[[!tag freedom]]

Freedom in online services is about data: if I have my data in a service, who gets access to it, and who gets to decide if and when it gets deleted? Does the user have total control, or the service provider?

Freedom in traditional software, what the GNU project started with, is also about data, but it was always implicit that the user had total control, since they controlled the machine and could decide what software to run.

That is why online services are a threat to freedom. Even when they are running on a completely free software stack, users still do not necessarily have control of their data. If the user has all the four essential freedoms defined by the Free Software Foundation, it is not enough, since they cannot change the code actually running on the server.

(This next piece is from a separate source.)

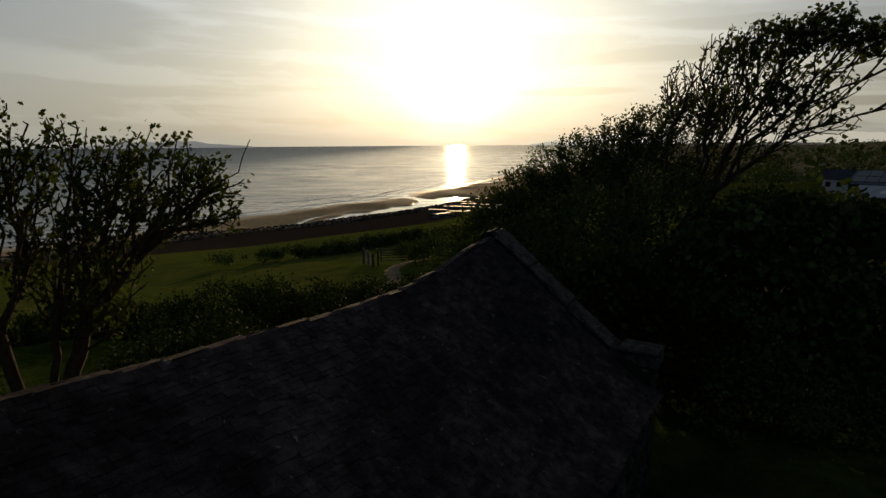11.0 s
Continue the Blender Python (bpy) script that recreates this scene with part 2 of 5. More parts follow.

It is, obviously, impossible to allow each user to change the code running on the server. However, it seems to me necessary to add a fifth freedom, for services: the user must be able to retrieve all their data from the service, and to remove all their data from the service.

This may need better phrasing, but the goal is to make it easy to stop using a service, and to change to using a different service. That will allow users benefit from any changes to the code they make. It is not perfect, since in many services much of the value comes from a network effect, where the service is better because everyone else is using it as well. However, that is more a question of quality than freedom.

It is unclear to me whether the freedom of the service should dictate that people other than user who owns the data should be able to freely access it. The Open Software Service Definition and the Franlin Street Statement, both excellent and important documents, seem to think that is necessary, but I am not sure.

A sixth freedom may also be necessary, one that limits what the service provider can do with the user's data, but that is less important to me, I think, at least for now.